Tidak pernah terbayangkan sebelumnya ada film horor dengan cerita yang begitu unik seperti film “Teeth” ini. Dengan bercerita seputar anak remaja yang baru dewasa, film yang rilis pada tahun 2008 ini bisa saja jadi pengirim pesan jitu untuk tidak sembarangan “bermain” atau periksa-periksa dulu apakah si “dia” punya gigi. Mitchell tidak malu-malu dalam soal bercerita, film ini punya tingkat kevulgaraan yang lumayan. Tidak hanya mengobral tubuh “matang” Dawn yang diperankan oleh Jess Weixler, tapi juga dengan gamblang memperlihatkan adegan-adegan yang lumayan gore/sadis. Darah yang muncrat dari “anu” yang terpotong sesekali diperlihatkan, tapi jika boleh dibandingkan dengan film-film beraliran slasher, tentu saja film ini berada di level yang bersahabat. Adegan-adegan yang punya efek samping ngilu (bagi cowo kaya gw) itu sekali lagi diolah sedemikian rupa untuk menjadi lucu, hasilnya sadis namun tidak serius.

Lewat segala keunikan ide cerita “dentata” dan olahan komedi yang disajikan sutradara yang pernah bermain di serial televisi Miami Vice di tahun 80-an ini, film ini sanggup menjadi tontonan yang menghibur selama 90 menit lebih. Walau sajian horor yang hadir tidak maksimal dalam memberikan ketegangan dan kengerian total, tapi film ini toh berhasil mencampurkan mimpi buruk yang kental dalam setiap adukan manis ceritanya.

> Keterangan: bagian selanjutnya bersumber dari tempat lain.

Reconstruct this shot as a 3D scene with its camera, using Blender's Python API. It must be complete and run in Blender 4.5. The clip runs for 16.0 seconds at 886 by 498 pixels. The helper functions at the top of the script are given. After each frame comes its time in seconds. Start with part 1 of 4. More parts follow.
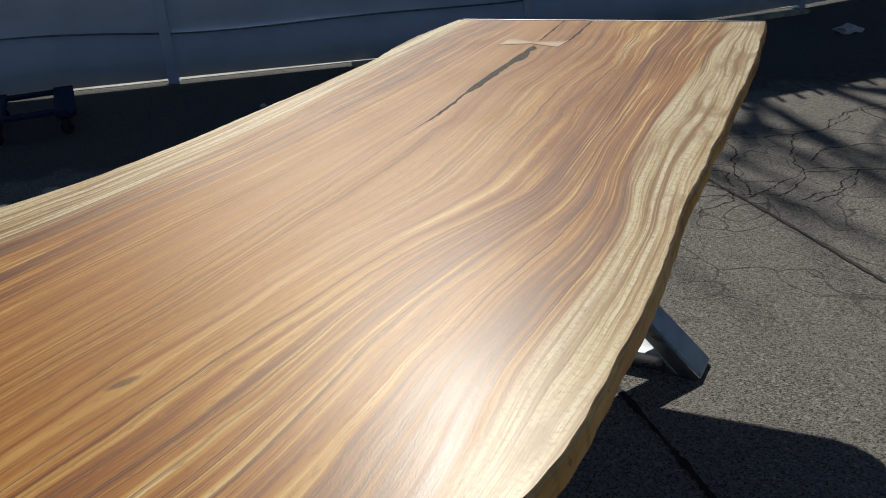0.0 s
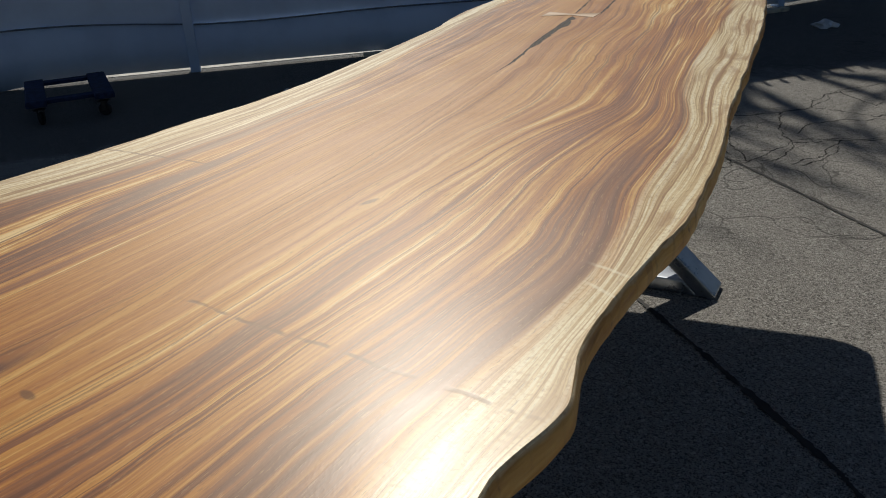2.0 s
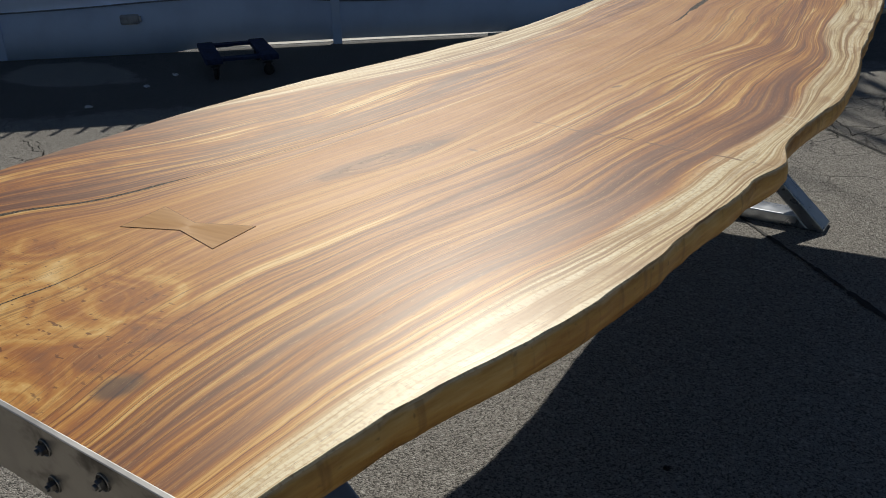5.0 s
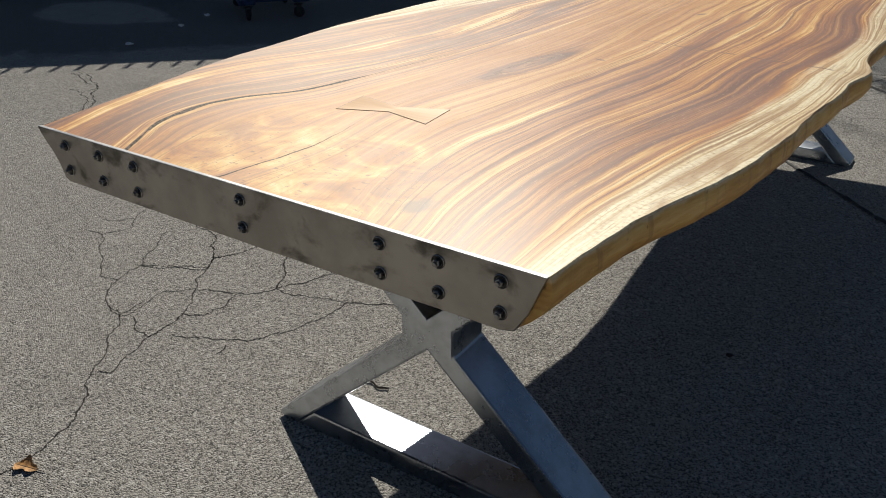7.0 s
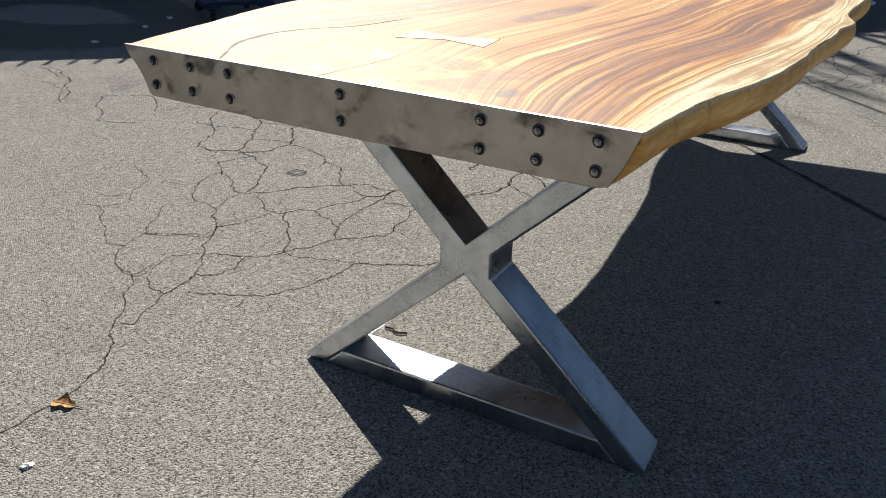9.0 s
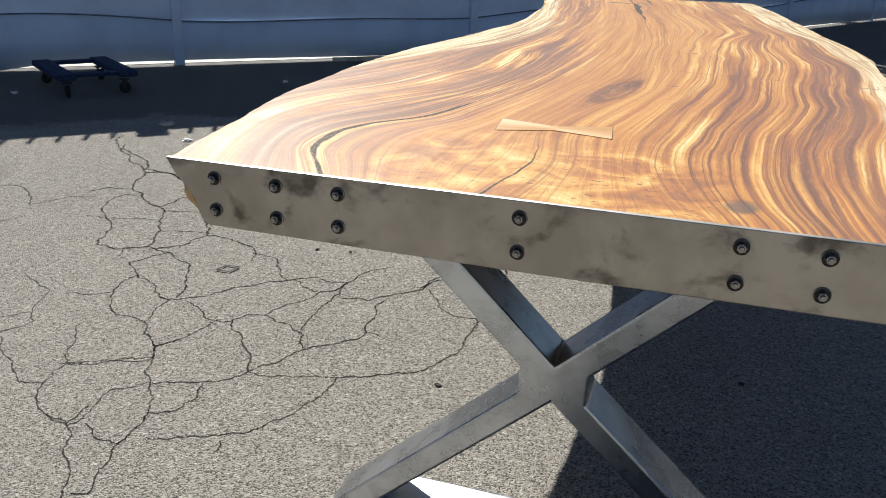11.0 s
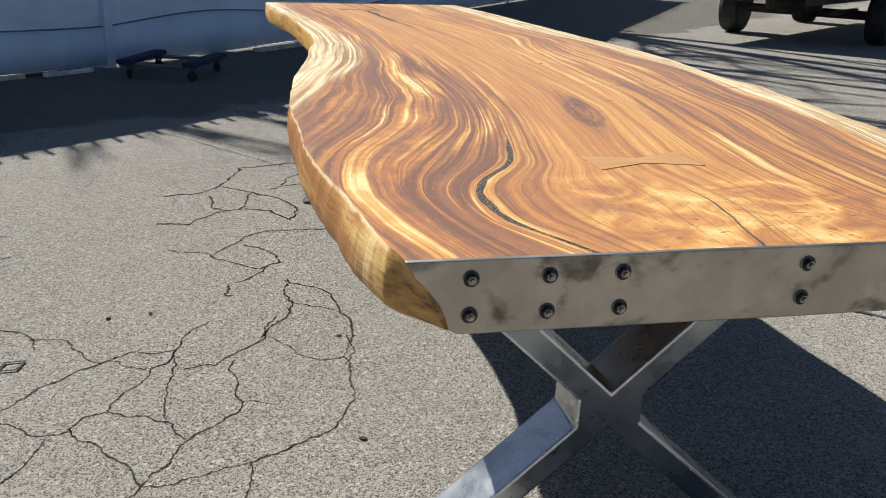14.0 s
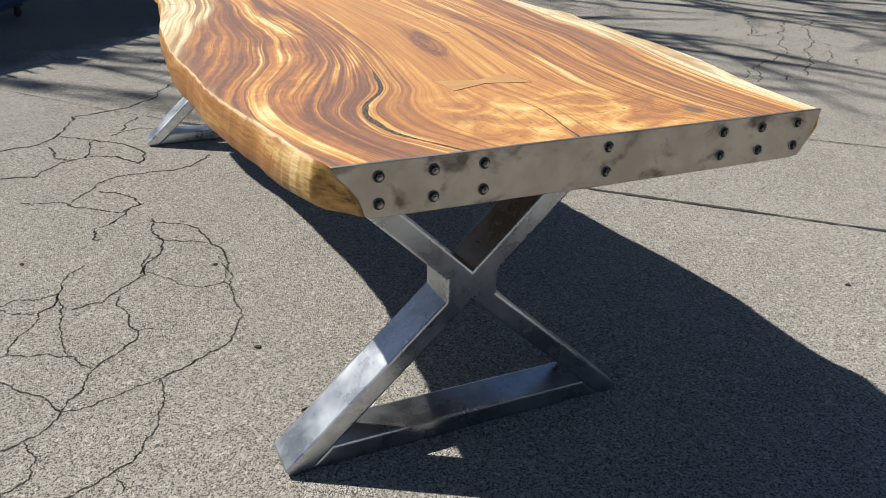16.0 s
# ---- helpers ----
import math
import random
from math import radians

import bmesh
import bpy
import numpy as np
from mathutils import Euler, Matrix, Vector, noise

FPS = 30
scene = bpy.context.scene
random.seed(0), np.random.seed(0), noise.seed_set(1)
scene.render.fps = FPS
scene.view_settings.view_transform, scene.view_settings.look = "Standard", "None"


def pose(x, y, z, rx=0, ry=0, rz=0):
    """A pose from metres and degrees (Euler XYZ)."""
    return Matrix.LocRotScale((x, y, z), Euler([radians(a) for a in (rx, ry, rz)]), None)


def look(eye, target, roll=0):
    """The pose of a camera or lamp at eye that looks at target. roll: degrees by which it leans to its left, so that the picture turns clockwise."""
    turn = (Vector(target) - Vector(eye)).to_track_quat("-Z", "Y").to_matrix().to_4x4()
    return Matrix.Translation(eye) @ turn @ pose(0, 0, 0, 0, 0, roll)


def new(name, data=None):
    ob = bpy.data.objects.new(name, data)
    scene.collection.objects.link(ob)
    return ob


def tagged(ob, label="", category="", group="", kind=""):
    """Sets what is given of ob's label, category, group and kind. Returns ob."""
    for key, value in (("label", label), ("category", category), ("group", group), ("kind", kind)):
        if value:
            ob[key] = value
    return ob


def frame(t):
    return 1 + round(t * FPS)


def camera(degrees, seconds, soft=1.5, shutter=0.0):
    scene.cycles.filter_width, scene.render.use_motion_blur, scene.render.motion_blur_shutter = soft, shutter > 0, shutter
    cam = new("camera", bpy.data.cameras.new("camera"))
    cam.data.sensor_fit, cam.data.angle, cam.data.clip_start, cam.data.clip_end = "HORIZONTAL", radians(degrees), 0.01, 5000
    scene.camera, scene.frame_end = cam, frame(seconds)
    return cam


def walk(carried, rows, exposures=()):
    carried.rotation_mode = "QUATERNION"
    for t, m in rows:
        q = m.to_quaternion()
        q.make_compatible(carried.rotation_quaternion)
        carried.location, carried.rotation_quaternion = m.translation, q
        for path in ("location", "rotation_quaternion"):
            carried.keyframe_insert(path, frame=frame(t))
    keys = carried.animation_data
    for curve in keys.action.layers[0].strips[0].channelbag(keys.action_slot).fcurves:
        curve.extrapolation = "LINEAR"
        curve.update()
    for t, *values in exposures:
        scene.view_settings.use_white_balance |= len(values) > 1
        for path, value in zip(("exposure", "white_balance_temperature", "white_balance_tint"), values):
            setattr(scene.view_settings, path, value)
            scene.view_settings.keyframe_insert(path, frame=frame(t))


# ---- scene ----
cam = camera(57.5, 16.0, soft=1.0)
PATH = [
    (0, (0.716, 0.883, 1.158), (-0.222, 2.439, 0.321), -3.7),
    (0.5, (0.745, 0.799, 1.152), (-0.145, 2.394, 0.338), -3.1),
    (1, (0.768, 0.676, 1.146), (-0.108, 2.279, 0.333), -2.3),
    (1.5, (0.751, 0.566, 1.142), (-0.172, 2.143, 0.327), -2.9),
    (2, (0.711, 0.437, 1.138), (-0.179, 2.026, 0.312), -3.1),
    (2.5, (0.711, 0.332, 1.147), (-0.205, 1.903, 0.314), -3.2),
    (3, (0.737, 0.237, 1.139), (-0.248, 1.761, 0.297), -2.9),
    (3.5, (0.761, 0.132, 1.135), (-0.238, 1.646, 0.293), -2.5),
    (4, (0.752, 0.031, 1.135), (-0.282, 1.523, 0.295), -2.0),
    (4.2, (0.737, -0.029, 1.135), (-0.294, 1.466, 0.297), -2.0),
    (6.3, (0.779, -0.47, 1.133), (-0.272, 1.021, 0.314), -0.0),
    (6.5, (0.754, -0.497, 1.132), (-0.285, 0.993, 0.295), 0.5),
    (7, (0.673, -0.589, 1.126), (-0.306, 0.892, 0.205), -0.2),
    (7.5, (0.649, -0.653, 1.109), (-0.28, 0.831, 0.142), -1.1),
    (8, (0.686, -0.714, 1.065), (-0.205, 0.789, 0.092), 0.2),
    (8.5, (0.694, -0.788, 1.03), (-0.192, 0.753, 0.114), 0.7),
    (9, (0.611, -0.835, 1.017), (-0.25, 0.751, 0.154), 1.6),
    (9.5, (0.467, -0.844, 1.021), (-0.328, 0.8, 0.206), 1.9),
    (9.7, (0.407, -0.841, 1.018), (-0.355, 0.831, 0.228), 1.5),
    (11.8, (-0.032, -0.685, 0.993), (-0.36, 1.154, 0.279), 3.1),
    (12, (-0.086, -0.69, 1.004), (-0.353, 1.16, 0.293), 3.1),
    (12.5, (-0.194, -0.706, 1.01), (-0.295, 1.158, 0.293), 3.0),
    (13, (-0.291, -0.673, 1.001), (-0.255, 1.199, 0.298), 2.1),
    (13.5, (-0.392, -0.645, 1.004), (-0.214, 1.219, 0.302), 1.8),
    (14, (-0.503, -0.637, 1.018), (-0.097, 1.191, 0.315), 2.3),
    (14.5, (-0.602, -0.658, 1.043), (0.077, 1.077, 0.316), 2.2),
    (15, (-0.627, -0.726, 1.056), (0.152, 0.961, 0.315), 2.0),
    (15.5, (-0.635, -0.837, 1.073), (0.189, 0.822, 0.318), 1.8),
    (16, (-0.658, -0.861, 1.078), (0.124, 0.774, 0.232), 1.7),
]
EXPOSURE = [(0.0, -0.68), (2.0, -0.62), (4.2, -0.54), (6.5, -0.25), (7.5, 0.15), (8.3, 0.46), (9.3, 0.6), (12.0, 0.62), (16.0, 0.66)]
walk(cam, [(t, look(eye, target, roll)) for t, eye, target, roll in PATH], EXPOSURE)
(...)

Mitchell juga tidak hanya menyajikan horor ke dalam filmnya, unsur drama keluarga juga dimasukkan lewat cerita keluarga Dawn yang tidak harmonis dan bukan cermin keluarga yang bahagia, tapi drama tentu saja hanya aksesoris pelengkap saja. Bagaimana dengan akting? Jess Weixler yang bermain sebagai Dawn si dentata, bisa dibilang dapat mendukung film ini dengan perannya. Tampil menjanjikan sebagai ramaja polos di awal namun sedikit demi sedikit berkembang menjadi “monster”, bisa terlihat dari sorotan tajam matanya. Secara keseluruhan, “dentata” tampil percaya diri dengan bujet rendah namun bisa menceritakan kisah yang unik, horor yang memang tak pernah diperlihatkan sebelumnya. Dilihat dari ending-nya bisa saja film ini nantinya berlanjut ke sekuel, dengan Dawn yang sudah total berubah menjadi “penakluk pria”. Enjoy!